10. District dimension. Cultural heritage of the district of different centuries. Its meaning throughout various periods, and its role in the formation of the contemporary image of the area. Top down and bottom up directions of the activities, connected with cultural heritage (lecture).     Presentation Petrogradskaya Storona of St. Petersburg as Urban Palimpsest.

11. District dimension. Ways of quarter successful development. Comparative perspective (seminar and lecture).      Text of Joan Ganau.      Presentation Petrograd district in St. Petersburg in the beginning of the 20th century: a symbol of modernity.

12. Particular architectural objects from the point of view of semiotics, reflection of the identity, political, social, economic and cultural processes. Comparative perspective (seminar).       Texts of Kinerk Michael D. and Olga Zinovieva.

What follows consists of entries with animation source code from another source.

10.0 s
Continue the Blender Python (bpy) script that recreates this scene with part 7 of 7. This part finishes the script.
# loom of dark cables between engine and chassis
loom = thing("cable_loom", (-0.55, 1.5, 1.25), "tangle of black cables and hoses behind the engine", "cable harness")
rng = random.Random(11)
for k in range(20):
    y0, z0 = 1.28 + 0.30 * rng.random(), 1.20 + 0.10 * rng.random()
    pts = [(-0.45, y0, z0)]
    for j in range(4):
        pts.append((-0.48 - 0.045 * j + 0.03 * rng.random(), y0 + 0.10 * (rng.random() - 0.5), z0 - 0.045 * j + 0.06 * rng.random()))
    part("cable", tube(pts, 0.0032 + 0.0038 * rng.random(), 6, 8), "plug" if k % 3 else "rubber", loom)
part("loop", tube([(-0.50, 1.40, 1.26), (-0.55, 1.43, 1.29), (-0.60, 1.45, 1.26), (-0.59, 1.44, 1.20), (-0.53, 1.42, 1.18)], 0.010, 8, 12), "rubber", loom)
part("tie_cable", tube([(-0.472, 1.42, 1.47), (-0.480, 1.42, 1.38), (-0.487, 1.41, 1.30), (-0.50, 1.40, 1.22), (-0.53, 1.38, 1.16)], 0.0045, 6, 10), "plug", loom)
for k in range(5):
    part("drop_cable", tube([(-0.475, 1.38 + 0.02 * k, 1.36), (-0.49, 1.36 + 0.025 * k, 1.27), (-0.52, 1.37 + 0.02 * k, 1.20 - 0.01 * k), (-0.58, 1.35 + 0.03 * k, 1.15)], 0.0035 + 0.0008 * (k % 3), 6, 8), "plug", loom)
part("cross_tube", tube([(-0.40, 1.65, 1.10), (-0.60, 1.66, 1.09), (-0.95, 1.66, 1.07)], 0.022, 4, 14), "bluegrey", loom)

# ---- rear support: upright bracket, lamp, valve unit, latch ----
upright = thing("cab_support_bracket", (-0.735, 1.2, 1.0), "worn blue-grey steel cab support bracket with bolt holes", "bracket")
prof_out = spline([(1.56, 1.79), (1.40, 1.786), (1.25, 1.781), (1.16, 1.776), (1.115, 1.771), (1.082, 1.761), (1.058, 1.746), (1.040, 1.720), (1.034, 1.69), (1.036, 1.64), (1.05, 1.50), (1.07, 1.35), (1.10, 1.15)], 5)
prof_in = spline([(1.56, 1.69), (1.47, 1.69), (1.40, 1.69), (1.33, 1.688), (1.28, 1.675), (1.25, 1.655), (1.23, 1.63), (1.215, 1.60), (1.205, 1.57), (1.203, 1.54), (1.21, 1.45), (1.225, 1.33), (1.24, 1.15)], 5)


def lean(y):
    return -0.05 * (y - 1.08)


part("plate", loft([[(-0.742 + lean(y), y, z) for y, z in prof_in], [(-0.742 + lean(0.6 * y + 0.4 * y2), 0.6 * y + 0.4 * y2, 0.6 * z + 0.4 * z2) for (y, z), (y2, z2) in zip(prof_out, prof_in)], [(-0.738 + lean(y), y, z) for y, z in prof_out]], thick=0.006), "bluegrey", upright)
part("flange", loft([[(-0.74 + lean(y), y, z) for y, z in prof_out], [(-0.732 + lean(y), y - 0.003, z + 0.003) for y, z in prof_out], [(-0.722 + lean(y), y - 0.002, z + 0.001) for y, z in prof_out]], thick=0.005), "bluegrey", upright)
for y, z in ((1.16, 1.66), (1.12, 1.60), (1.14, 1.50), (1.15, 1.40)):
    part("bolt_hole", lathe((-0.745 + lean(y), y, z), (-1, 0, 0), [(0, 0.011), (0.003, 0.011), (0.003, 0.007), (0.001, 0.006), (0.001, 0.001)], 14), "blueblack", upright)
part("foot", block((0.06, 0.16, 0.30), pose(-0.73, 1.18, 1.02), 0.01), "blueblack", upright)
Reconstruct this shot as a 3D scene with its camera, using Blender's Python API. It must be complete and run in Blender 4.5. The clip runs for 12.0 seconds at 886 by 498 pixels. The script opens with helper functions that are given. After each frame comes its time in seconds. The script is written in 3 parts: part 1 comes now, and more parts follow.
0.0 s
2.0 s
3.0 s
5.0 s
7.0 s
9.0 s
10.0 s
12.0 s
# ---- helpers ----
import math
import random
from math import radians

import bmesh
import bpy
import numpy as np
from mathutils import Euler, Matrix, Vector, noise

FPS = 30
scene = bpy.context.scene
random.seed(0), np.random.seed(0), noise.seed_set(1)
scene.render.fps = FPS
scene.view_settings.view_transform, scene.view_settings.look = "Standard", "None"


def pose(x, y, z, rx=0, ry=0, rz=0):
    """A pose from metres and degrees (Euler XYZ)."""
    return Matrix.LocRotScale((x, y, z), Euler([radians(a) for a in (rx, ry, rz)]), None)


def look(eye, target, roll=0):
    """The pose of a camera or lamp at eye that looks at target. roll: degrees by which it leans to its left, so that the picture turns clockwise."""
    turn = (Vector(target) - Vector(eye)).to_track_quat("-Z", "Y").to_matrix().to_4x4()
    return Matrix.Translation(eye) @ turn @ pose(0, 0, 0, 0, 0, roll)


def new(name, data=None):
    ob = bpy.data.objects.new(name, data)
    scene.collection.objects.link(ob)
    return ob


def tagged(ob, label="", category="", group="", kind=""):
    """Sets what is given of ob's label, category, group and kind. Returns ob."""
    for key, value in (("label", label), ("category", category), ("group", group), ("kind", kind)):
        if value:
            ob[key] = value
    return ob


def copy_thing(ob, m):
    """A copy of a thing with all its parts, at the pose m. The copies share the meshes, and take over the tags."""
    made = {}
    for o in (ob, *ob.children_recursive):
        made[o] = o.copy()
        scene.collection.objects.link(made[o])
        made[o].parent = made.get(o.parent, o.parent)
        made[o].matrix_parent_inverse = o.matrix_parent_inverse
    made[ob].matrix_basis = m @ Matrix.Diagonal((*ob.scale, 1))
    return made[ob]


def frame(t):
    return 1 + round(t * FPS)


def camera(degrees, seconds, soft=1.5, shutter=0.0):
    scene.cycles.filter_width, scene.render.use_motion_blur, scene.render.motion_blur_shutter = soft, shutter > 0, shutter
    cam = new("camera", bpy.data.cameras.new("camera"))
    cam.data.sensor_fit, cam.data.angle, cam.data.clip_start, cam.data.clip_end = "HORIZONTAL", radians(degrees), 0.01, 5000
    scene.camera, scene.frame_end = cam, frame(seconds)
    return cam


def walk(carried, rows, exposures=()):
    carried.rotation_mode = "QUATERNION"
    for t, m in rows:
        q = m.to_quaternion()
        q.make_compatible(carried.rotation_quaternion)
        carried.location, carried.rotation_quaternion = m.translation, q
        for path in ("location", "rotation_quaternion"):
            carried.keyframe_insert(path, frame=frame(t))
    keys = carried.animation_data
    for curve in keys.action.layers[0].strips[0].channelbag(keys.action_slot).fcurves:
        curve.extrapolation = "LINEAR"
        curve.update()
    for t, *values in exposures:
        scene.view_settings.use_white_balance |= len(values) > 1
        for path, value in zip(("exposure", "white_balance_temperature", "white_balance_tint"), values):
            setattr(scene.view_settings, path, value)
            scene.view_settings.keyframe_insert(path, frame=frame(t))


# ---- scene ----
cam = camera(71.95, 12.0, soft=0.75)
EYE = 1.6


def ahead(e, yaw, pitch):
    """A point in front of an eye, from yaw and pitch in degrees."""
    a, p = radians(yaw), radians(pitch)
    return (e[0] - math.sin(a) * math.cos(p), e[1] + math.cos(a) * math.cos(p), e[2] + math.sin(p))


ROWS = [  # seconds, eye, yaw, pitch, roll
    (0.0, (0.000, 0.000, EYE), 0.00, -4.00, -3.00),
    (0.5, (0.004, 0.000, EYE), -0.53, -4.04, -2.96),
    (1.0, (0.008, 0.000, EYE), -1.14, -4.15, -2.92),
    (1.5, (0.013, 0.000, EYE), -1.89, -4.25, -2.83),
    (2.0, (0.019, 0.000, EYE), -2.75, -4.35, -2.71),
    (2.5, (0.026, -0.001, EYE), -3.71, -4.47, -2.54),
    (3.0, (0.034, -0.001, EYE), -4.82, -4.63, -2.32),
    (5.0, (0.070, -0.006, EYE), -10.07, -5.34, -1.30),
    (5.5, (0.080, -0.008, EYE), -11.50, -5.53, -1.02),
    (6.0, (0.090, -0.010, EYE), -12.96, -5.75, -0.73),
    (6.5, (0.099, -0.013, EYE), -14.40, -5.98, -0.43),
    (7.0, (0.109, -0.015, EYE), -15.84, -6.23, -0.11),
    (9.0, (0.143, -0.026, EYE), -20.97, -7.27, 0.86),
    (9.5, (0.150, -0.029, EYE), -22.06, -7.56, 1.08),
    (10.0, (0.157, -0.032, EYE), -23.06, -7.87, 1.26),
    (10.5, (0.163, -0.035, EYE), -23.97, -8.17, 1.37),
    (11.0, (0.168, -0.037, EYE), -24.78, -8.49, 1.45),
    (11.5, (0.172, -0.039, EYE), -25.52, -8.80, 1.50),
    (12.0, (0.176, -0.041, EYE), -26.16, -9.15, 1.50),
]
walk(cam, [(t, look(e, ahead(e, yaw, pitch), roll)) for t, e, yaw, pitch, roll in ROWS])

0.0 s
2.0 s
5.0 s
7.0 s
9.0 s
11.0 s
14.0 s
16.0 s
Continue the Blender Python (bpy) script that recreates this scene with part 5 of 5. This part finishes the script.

13. Urban landscape in literature perspective. City space as the way to understand the described era and heroes. Spatial semiotics, expressed in literature. Analysis of the image of St. Petersburg in the prose and poetry of the different periods of time. Formation of new urban textual reality. The influence of this reality on the perception of the city by the inhabitants and tourists (lecture).       Analysis of the article Peterburgskii text russkoi literatury: Izbrannye trudy [Petersburg Text of Russian Literature] by Vladimir Toporov.       Presentation Petersburg Text of Russian Literature from the 18th to the 21th centuries.

Annotation

The course envisages the analysis of the urban landscape from multiple points of view: anthropological, philosophical, semiotic, literature; and the examination of the urban area on different dimensions (capital city, small town, district, particular public place or architectural objects), situated in distinct regions (Western Europe, Russian Empire and the Soviet Union, the United States) during diverse periods of time (from the 18th to the beginning of the 21th century).

This approach allows to apply comparative perspective, aimed on the understanding of the urban landscape in its entirety.